§ **Entries with animation source code**
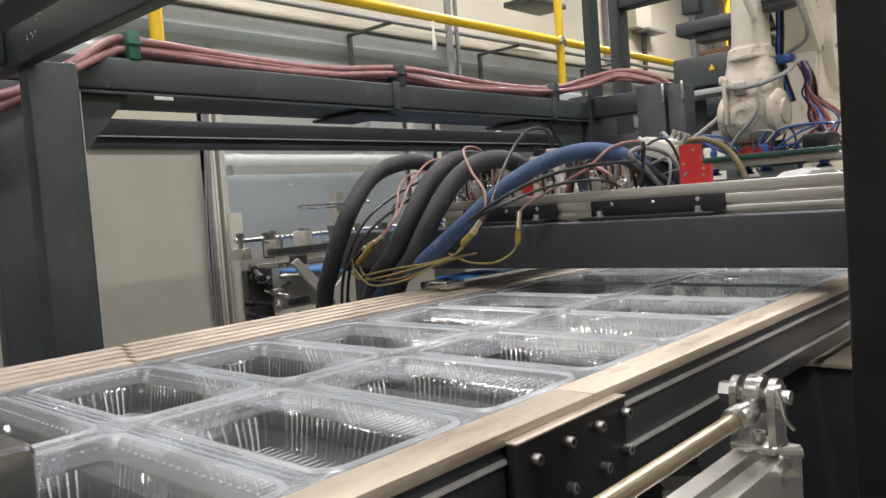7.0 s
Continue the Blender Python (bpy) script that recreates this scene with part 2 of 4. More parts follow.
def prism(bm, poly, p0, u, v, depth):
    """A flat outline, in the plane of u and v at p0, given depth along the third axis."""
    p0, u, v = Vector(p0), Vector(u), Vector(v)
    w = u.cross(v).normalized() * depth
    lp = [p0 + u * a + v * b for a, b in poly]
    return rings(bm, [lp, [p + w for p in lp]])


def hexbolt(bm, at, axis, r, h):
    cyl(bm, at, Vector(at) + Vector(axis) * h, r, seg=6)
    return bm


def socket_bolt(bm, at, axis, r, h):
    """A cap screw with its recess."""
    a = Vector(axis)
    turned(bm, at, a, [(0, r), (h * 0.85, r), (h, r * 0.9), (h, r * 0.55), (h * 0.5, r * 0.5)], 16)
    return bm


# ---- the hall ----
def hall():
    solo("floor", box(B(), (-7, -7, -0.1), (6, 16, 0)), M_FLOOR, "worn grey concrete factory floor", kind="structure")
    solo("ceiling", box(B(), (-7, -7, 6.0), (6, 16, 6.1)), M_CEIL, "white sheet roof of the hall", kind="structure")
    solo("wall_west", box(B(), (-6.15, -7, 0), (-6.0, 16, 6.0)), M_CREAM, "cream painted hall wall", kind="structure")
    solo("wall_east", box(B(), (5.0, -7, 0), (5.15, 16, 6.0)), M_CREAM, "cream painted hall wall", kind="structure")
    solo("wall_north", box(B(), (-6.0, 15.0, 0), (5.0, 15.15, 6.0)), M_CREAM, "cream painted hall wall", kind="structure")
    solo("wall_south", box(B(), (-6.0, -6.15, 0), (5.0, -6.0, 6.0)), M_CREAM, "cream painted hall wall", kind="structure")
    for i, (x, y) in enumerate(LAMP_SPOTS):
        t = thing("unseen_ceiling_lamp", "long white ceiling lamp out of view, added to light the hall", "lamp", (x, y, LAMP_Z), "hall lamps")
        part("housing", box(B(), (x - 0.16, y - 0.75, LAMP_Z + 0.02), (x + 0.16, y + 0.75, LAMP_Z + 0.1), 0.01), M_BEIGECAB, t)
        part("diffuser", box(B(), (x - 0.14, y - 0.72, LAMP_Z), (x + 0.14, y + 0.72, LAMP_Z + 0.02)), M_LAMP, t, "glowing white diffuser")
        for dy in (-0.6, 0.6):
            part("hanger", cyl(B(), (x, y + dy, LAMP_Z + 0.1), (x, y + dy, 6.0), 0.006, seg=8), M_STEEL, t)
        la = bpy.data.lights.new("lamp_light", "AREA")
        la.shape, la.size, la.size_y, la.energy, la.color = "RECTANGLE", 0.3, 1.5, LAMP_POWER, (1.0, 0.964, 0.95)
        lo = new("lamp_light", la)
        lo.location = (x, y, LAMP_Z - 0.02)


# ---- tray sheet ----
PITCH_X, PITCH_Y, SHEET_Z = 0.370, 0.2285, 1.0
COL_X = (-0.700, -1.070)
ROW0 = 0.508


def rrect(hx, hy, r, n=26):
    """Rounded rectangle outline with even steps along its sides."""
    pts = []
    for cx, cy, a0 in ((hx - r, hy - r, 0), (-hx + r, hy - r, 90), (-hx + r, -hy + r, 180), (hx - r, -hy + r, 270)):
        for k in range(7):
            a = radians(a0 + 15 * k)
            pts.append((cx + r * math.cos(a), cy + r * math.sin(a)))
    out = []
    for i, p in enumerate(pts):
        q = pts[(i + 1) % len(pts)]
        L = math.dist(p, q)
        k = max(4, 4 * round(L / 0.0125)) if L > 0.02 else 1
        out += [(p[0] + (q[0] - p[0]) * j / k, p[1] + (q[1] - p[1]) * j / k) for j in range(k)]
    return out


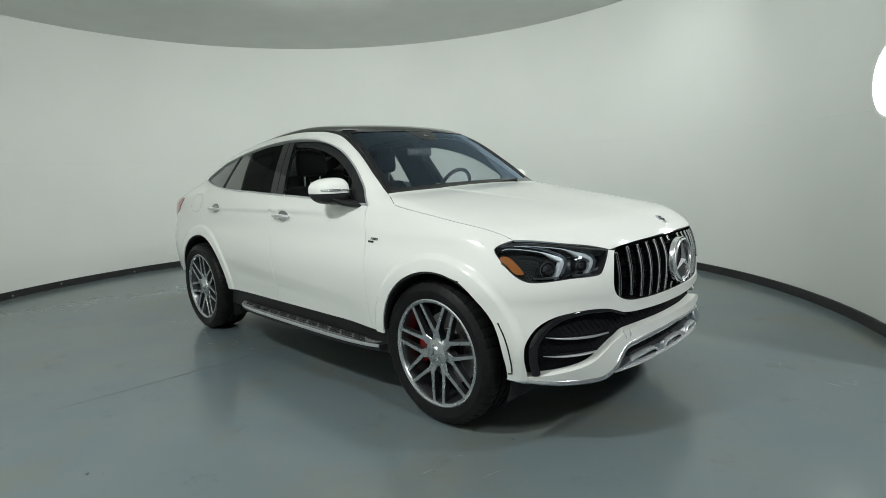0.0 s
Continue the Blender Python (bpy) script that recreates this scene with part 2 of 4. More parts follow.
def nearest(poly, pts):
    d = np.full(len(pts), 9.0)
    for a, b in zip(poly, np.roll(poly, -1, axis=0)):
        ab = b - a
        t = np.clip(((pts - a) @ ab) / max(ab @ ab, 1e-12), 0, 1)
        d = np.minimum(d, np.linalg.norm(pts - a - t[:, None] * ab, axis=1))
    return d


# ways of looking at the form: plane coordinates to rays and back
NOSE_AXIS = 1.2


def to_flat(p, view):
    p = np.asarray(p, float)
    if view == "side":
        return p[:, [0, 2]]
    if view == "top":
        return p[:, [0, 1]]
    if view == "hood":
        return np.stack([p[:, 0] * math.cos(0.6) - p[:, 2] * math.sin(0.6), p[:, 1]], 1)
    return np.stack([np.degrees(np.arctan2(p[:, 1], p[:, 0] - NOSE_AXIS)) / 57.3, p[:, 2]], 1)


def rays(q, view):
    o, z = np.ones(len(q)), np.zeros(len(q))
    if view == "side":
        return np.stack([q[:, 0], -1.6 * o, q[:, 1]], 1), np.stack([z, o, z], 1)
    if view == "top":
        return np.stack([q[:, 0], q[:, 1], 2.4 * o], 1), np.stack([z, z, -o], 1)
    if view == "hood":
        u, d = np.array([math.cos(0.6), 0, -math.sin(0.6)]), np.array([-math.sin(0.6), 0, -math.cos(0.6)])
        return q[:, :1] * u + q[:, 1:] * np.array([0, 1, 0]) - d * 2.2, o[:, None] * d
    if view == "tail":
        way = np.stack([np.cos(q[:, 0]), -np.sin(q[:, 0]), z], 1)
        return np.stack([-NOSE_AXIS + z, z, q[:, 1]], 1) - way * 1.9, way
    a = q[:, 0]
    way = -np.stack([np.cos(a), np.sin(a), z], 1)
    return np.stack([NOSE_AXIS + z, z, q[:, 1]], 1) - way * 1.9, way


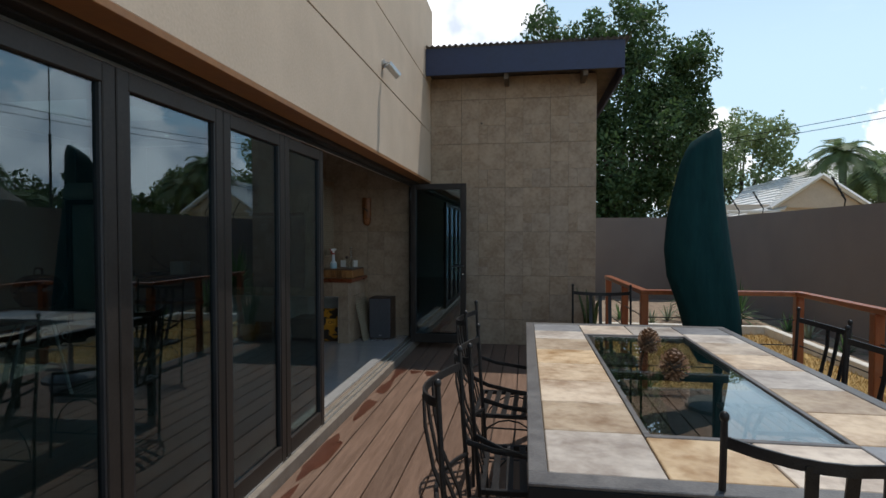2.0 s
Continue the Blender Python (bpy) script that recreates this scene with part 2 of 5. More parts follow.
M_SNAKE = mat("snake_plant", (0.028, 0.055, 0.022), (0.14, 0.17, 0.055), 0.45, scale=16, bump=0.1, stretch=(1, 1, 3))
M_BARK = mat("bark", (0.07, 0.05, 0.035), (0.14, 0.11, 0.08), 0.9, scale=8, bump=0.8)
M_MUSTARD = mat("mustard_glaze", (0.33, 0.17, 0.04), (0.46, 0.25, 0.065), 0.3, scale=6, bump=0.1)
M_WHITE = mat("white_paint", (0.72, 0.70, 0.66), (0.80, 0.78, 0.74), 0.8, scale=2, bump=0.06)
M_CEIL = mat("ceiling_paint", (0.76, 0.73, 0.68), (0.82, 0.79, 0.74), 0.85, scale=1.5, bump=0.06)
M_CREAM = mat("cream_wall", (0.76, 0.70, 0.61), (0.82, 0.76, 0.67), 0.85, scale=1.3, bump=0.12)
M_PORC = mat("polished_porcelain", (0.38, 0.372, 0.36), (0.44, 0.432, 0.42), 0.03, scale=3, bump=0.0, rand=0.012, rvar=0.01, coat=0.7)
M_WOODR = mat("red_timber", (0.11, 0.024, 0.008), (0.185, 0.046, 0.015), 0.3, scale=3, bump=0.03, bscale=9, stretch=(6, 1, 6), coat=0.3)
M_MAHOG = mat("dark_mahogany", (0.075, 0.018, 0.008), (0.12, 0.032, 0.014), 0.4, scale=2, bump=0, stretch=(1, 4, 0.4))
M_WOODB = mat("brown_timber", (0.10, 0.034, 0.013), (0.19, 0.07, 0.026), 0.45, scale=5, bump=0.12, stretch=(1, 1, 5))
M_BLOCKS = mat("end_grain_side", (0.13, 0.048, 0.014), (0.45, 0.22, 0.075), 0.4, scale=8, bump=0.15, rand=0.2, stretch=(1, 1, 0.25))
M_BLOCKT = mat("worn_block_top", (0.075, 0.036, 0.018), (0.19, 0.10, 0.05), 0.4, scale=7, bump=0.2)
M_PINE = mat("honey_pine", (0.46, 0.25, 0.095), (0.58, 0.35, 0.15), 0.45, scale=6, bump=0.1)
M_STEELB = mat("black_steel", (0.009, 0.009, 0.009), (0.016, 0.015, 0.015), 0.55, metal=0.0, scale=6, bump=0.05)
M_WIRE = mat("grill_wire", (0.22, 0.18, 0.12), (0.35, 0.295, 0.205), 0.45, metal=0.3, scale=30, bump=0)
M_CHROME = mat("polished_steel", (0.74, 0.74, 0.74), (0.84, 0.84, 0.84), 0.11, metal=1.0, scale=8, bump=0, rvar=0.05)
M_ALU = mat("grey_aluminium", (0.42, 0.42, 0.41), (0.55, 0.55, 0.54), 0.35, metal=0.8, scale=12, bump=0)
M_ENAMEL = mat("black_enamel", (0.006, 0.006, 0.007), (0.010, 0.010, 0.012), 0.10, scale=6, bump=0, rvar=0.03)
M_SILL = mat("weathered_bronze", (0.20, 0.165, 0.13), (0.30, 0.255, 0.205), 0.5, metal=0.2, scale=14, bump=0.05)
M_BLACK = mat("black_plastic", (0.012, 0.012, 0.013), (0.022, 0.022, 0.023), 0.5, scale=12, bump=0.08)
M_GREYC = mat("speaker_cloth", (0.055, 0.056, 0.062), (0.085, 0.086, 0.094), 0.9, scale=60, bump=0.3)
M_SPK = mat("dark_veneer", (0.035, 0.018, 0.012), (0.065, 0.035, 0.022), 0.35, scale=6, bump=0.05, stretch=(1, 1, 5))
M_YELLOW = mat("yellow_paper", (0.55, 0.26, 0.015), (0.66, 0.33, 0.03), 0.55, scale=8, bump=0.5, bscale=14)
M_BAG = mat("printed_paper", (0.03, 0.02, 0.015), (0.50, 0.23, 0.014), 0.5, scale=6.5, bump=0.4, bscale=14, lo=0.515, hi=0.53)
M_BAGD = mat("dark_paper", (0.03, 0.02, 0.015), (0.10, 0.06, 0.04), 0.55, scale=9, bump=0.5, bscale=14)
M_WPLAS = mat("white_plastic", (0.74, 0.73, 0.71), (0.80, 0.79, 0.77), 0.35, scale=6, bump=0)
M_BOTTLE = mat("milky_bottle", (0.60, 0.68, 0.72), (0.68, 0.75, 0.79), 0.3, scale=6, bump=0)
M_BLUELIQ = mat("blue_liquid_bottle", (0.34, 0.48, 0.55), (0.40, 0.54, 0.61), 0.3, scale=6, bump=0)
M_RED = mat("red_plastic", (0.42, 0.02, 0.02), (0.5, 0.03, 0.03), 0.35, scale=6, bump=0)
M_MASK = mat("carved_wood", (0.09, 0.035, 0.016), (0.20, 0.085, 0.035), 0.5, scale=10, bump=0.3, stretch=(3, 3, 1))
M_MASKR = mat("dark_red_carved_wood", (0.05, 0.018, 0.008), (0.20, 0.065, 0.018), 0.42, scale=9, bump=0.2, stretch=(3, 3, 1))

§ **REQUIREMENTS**
Repeat only the lines between the start of the data and the line with "return rings(bm, [lp, [p", including those two lines, and skip the pictures.

§ **COMPLETED TASK**
7.0 s
Continue the Blender Python (bpy) script that recreates this scene with part 2 of 4. More parts follow.
def prism(bm, poly, p0, u, v, depth):
    """A flat outline, in the plane of u and v at p0, given depth along the third axis."""
    p0, u, v = Vector(p0), Vector(u), Vector(v)
    w = u.cross(v).normalized() * depth
    lp = [p0 + u * a + v * b for a, b in poly]
    return rings(bm, [lp, [p + w for p in lp]])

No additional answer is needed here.